Thomas Grämmer, SPD-Direktkandidat in Nürnberg-Süd aus Schwabach: "Dass die Union mitten in der dritten Welle der Pandemie sich so um sich selbst dreht, ist nicht hilfreich und sagt etwas über Haltung und politische Kultur in der Union aus. Das werden die Wählerinnen und Wähler bewerten", sagt Thomas Grämmer. Freundlicher fällt sein Urteil für Annalena Baerbock von den Grünen aus, die am Montag von ihrer Partei gekürt worden ist: "Das ist sicher eine respektable und tolle Kandidatin."

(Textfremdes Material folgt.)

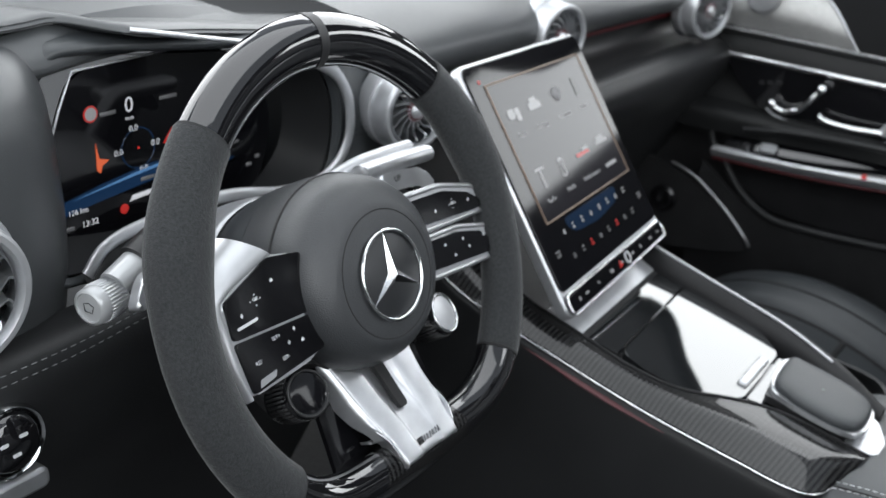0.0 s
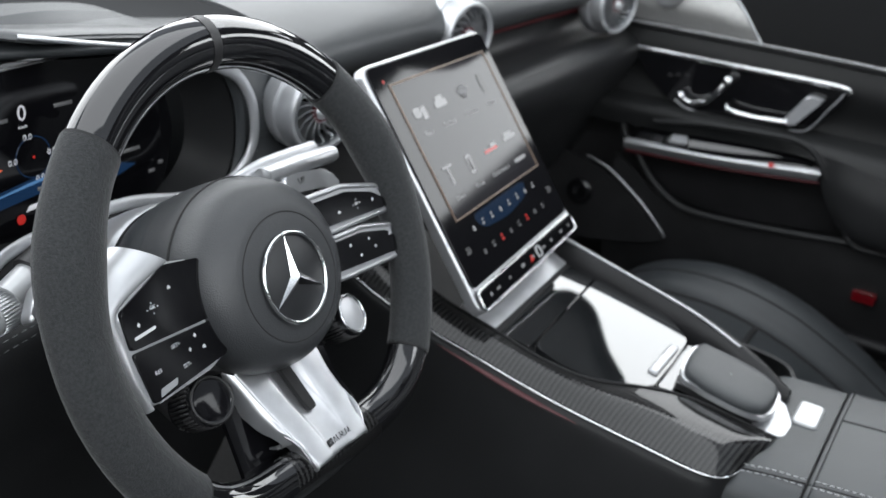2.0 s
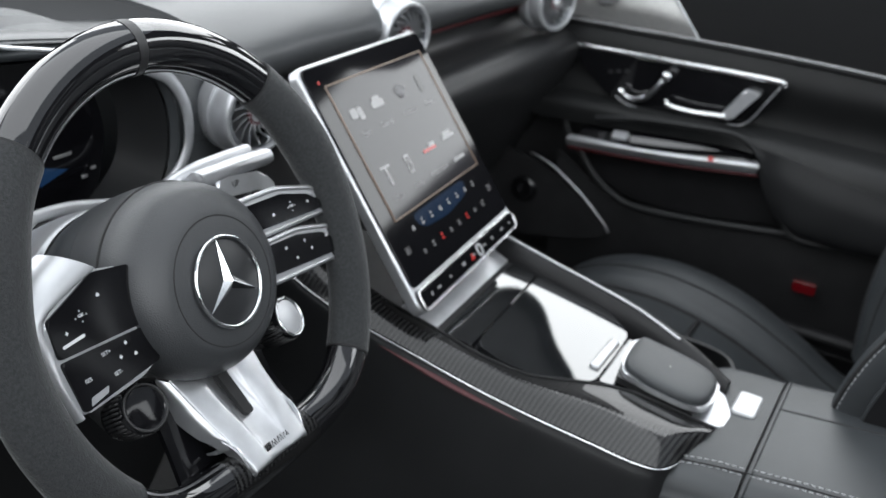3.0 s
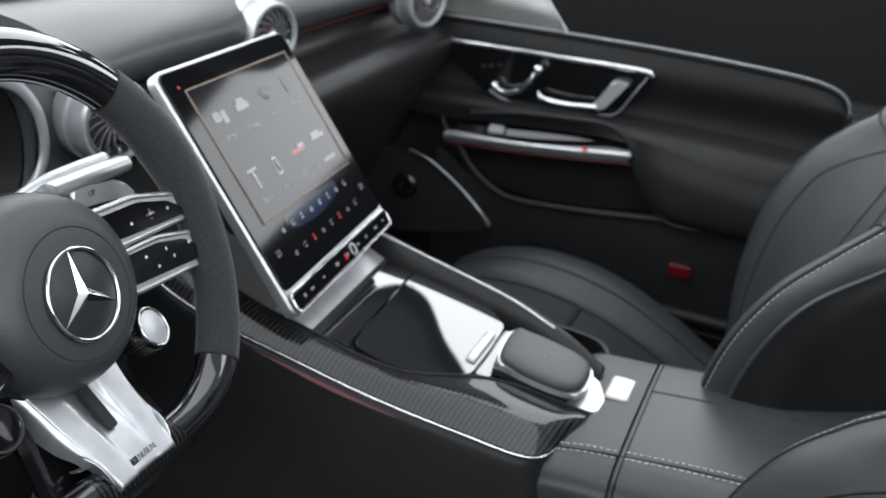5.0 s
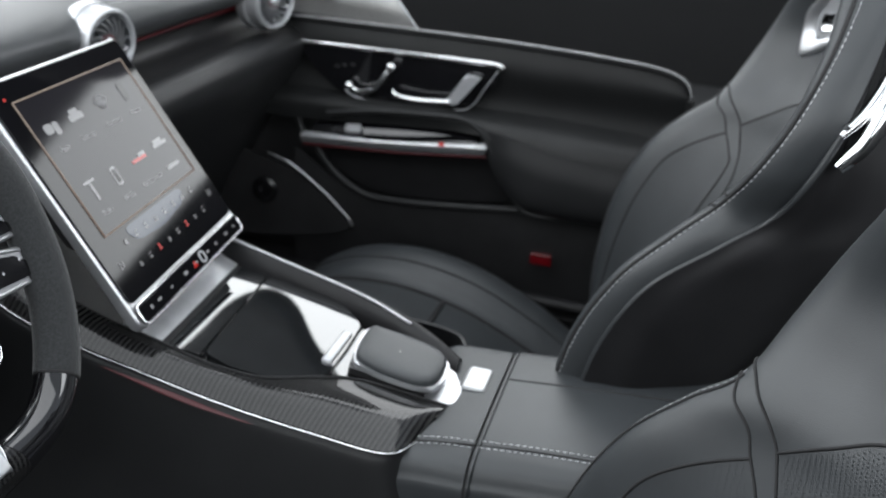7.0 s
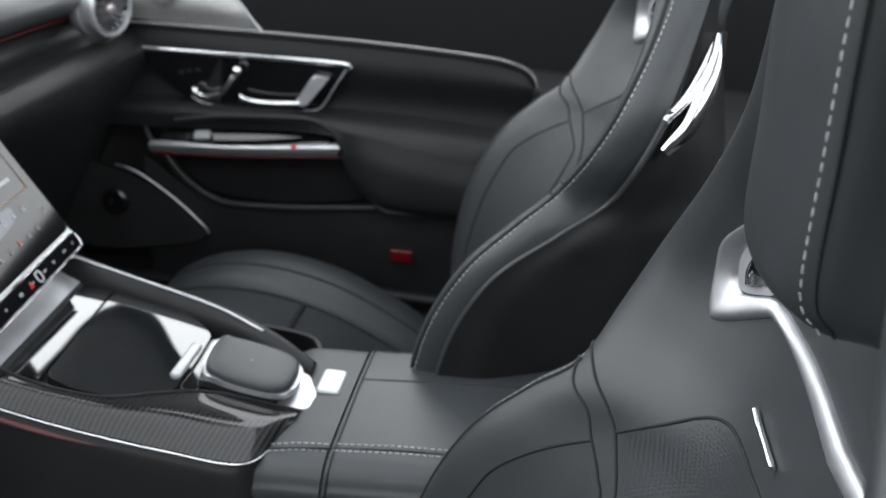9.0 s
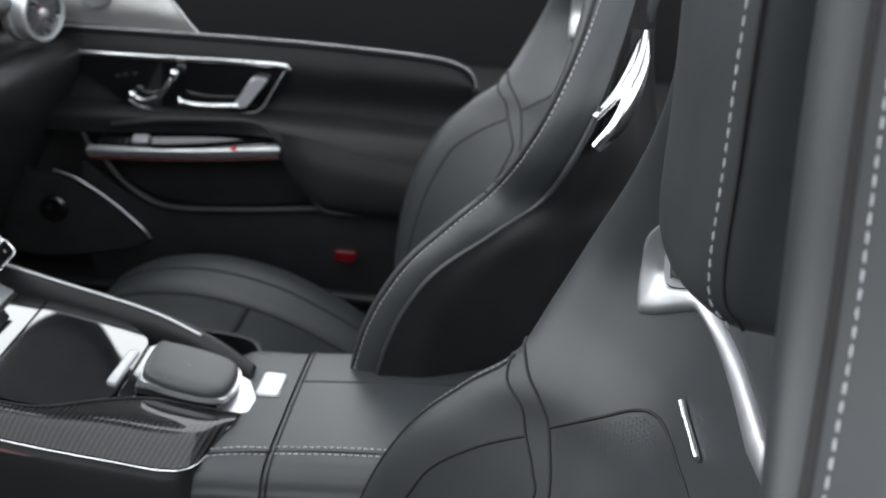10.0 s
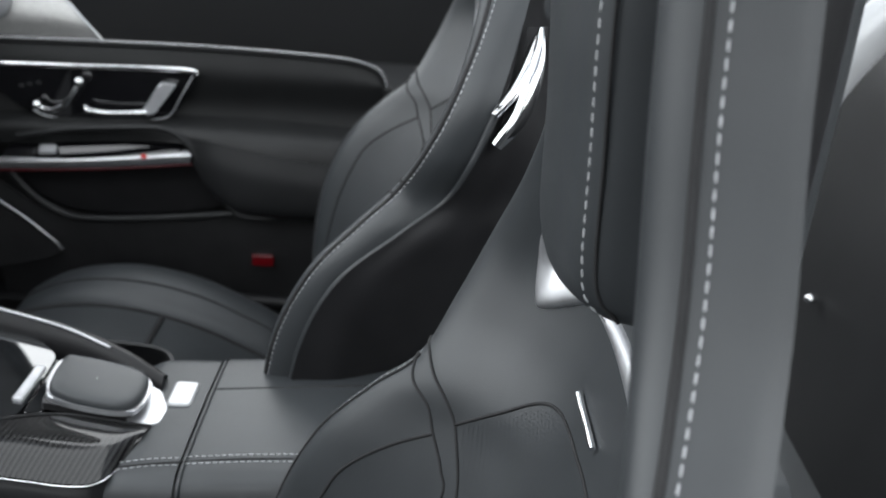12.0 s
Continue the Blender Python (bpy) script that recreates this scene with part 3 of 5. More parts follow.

Kommentar: Söder macht Laschet zum Pyrrhussieger


Wie er die Chancen für seine SPD beurteilt, die in Umfragen nur noch auf Platz drei liegt? "Das Rennen ist offen", betont Grämmer. "Wir haben mit Olaf Scholz den besten Kandidaten mit großer Erfahrung und ein Zukunftsprogramm, das die Themen der Zeit aufgreift. Das gilt es jetzt zu transportieren." Über Koalitionen zu spekulieren verbiete sich dagegen: "Wir haben ja 2017 gesehen, wo das hinführt."

"CDU konnte nicht anders"

Ben Schwarz, Mitglied des SPD-Kreisvorstands Roth und Georgensgmünder Bürgermeister: „Für die SPD-Parteipolitik wäre ein Kandidat Markus Söder besser gewesen – wegen seiner klareren Positionierung. Jetzt sind neue Optionen möglich, und das könnte spannend werden. Der Unionskanzlerkandidat Armin Laschet wird jedoch immer derjenige sein, den ein Markus Söder erst ermöglicht hat. Söder hat erkannt, und das war sein politisches Gespür, dass es ihm mehr nutzt, sich zurückzuziehen. Mich hat die Konsequenz beeindruckt, die Markus Söder dabei an den Tag gelegt hat. Die CDU-Spitze konnte letztlich nicht anders, als ihrem erst vor Kurzem gewählten Vorsitzenden den Rücken zu stärken. Die Grünen haben ihre Kandidatenwahl dagegen sehr gut durchgezogen. Insgesamt geht es jetzt um einen Politikwechsel, eben sozialdemokratisch: ökonomisch, ökologisch und sozial. Die Zeichen dafür stehen gut“.